Monday, May 24, 2010

Memories: Imperial Studies

Memories: Imperial Studies

1. It has been almost 15 years to the time I graduate and left my alma mater, but the true value of the education I received there seems to be amplified the longer time wears on.

2. I remembered the struggle and the suffering, contrasted with the gallivanting my brethren faced in LSE undergoing some artsy type education, pretending that they too were suffering. I remember the Eid where I spent the day at the lab, trying to make the circuit design work according to its cursed specs, and then still trying to squeeze the performance out of the stupid bugger. I remember almost failing in my 1st year after being unable to juggle my repsonsibilities and unable to discern between my capabilities and potential. I remember the passionate teachers, lecturers and professors, the Greek, Prof Spence, the Powerman - and the Brit colleagues who like me took a look at the Sings, and collectively decided, it aint worth it to be like them.

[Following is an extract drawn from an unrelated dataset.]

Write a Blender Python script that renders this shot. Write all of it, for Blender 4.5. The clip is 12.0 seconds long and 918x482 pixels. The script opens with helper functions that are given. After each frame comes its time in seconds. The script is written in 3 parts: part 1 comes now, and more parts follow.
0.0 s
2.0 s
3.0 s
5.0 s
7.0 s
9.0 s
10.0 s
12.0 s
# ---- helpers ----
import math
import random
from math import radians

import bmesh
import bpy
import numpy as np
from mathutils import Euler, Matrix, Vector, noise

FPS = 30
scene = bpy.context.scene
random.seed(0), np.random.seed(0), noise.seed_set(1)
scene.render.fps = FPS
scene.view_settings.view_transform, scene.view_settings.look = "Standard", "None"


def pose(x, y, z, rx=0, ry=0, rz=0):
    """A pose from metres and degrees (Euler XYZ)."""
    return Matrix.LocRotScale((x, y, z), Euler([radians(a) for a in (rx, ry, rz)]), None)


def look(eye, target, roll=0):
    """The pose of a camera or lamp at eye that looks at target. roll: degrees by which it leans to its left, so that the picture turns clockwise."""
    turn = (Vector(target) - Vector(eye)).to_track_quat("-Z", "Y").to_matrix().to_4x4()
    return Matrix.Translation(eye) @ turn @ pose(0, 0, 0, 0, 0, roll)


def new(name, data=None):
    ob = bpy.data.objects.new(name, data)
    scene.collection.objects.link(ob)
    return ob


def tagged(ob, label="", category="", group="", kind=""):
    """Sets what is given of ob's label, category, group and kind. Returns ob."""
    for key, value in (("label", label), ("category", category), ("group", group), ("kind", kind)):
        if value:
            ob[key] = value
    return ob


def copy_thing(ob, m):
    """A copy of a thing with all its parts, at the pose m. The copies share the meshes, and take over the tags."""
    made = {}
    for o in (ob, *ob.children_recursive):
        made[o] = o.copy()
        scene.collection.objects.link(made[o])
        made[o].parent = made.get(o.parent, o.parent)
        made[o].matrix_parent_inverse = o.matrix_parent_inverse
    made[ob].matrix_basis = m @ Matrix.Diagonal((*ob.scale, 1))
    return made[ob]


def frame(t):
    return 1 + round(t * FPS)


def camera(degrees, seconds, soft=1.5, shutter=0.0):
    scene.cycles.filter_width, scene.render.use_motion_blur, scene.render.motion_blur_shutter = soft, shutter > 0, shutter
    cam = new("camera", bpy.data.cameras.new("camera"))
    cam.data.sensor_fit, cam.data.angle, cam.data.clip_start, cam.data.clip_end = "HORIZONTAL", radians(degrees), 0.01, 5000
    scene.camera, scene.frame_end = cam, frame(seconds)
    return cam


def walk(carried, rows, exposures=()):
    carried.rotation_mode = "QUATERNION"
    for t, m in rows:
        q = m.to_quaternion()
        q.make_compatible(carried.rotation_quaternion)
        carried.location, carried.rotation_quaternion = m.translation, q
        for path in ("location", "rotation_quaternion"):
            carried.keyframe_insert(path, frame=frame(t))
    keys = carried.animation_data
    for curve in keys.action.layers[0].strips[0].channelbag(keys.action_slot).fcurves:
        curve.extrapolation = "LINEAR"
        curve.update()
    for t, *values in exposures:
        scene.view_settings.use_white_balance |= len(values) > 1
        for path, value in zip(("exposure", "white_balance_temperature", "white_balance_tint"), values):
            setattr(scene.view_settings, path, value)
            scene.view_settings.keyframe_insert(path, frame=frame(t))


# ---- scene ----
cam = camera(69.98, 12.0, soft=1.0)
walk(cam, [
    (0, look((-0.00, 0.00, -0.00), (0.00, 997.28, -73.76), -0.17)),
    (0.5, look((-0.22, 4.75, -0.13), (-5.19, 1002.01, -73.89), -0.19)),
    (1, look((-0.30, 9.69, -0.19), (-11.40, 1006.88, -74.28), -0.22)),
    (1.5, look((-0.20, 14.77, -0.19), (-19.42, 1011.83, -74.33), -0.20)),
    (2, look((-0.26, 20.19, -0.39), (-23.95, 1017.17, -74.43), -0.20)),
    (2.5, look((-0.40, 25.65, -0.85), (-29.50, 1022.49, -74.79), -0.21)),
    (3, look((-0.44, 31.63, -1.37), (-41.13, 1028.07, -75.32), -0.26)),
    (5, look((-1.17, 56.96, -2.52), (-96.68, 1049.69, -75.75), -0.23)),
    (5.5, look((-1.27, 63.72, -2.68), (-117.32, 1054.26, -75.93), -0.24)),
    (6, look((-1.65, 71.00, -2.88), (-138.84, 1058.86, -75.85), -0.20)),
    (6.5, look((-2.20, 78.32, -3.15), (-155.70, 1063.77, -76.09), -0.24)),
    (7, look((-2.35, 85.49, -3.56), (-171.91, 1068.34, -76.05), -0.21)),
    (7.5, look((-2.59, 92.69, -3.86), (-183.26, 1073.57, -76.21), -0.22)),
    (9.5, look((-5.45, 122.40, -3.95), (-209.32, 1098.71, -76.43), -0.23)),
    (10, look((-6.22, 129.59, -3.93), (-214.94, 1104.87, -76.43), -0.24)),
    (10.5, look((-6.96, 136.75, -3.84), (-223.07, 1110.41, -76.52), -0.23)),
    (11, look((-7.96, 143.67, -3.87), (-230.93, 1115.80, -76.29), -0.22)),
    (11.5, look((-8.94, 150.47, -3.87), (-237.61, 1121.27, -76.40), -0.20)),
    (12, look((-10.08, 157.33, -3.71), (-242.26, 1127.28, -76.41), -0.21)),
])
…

3. I wasnt happy with my results, I thot it wasnt commensurate with the effort that I put in. But I also realised that between effort and passion were two great gulfs. I studied in Imperial because I wanted the name, and I studied in E&E because it had practical relevance in what was to be my career in TNB then. I wasnt prepared for the slog though. Everything up to then had been a piece of cake, all I needed was a lot of last minute cramming, and things would turn out to be not so bad, or pretty great. I had no idea that there was a lot hinging on these little decisions, or that being good wasnt enough. Good is the enemy of great, is the champion of mediocrity. Until and unless you seek the frontiers of your chosen profession, your career, your choices, you'll languish.

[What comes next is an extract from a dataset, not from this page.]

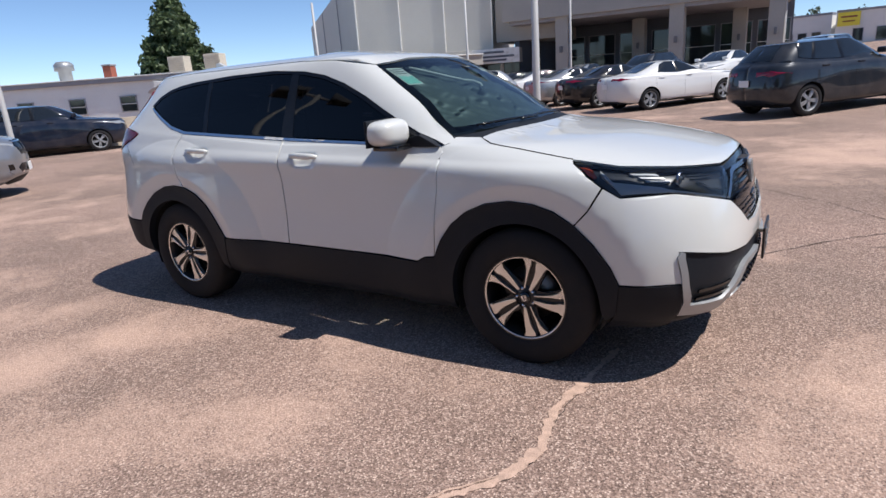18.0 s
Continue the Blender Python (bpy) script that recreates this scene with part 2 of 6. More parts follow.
def field_material():
    m, nt, bs = nodes_of("dry_grass_ground")
    vec = coords(nt)
    col = ramp(nt, noise_of(nt, vec, 0.25, 6.0, 0.6), [(0.35, (0.070, 0.088, 0.033)), (0.5, (0.120, 0.135, 0.053)), (0.68, (0.195, 0.178, 0.086))])
    col = mix(nt, col, ramp(nt, noise_of(nt, vec, 8.0, 4.0), [(0.3, (0.6, 0.6, 0.6)), (0.7, (1.2, 1.2, 1.2))]), 0.8, "MULTIPLY")
    nt.links.new(col, bs.inputs["Base Color"])
    bs.inputs["Roughness"].default_value = 0.95
    bump(nt, bs, noise_of(nt, vec, 5.0, 6.0), 0.8, 0.1)
    return m


def leaf_material(name, dark, light, through=0.5):
    """Leaves: each one a shade of its own, and light comes through them."""
    m, nt, bs = nodes_of(name)
    geo = nt.nodes.new("ShaderNodeNewGeometry")
    col = ramp(nt, geo.outputs["Random Per Island"], [(0.0, dark), (0.6, tuple((a + b) / 2 for a, b in zip(dark, light))), (1.0, light)])
    nt.links.new(col, bs.inputs["Base Color"])
    bs.inputs["Roughness"].default_value = 0.5
    tr, add = nt.nodes.new("ShaderNodeBsdfTranslucent"), nt.nodes.new("ShaderNodeMixShader")
    nt.links.new(col, tr.inputs["Color"])
    add.inputs[0].default_value = through
    out = nt.nodes["Material Output"]
    nt.links.new(bs.outputs[0], add.inputs[1])
    nt.links.new(tr.outputs[0], add.inputs[2])
    nt.links.new(add.outputs[0], out.inputs["Surface"])
    return m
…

4. That last statement could have been a little exaggerated, especially when I look around at this country and see the society that our mass production education system has produced. We can all live happily without straining ourselves to be the best that we can be. Ok, what. But wait, the undercurrents are very strong indeed, and it could just sweep us off our feet and drown us all.

5. Malaysia is now the 10th most competitive nation by one measure. Yet, that masks the fact whether our industrial policy has effectively cultivated manufacturing, industries and services around our resource advantages, or whether we have diversified away so that we are no longer masters of any. Socially, we are disintegrating except for the efforts by society to painfully gradually bring about change in spite of the leadership.. and that beings us to the issues that we face politically.

6. All these are manifestations of attitudes of individuals, where aggregated at society level, brings about the lethargy that we can obviously view without much effort now.

7. It all begins and ends with attitude. Be the best that we can be. Be disciplined enough to bring this change that we want to see. And change the system - we collaborate to bring about the change taht we want.. bit by bit, step-by-step, until we end up fulfilling our beliefs, either in life or in death.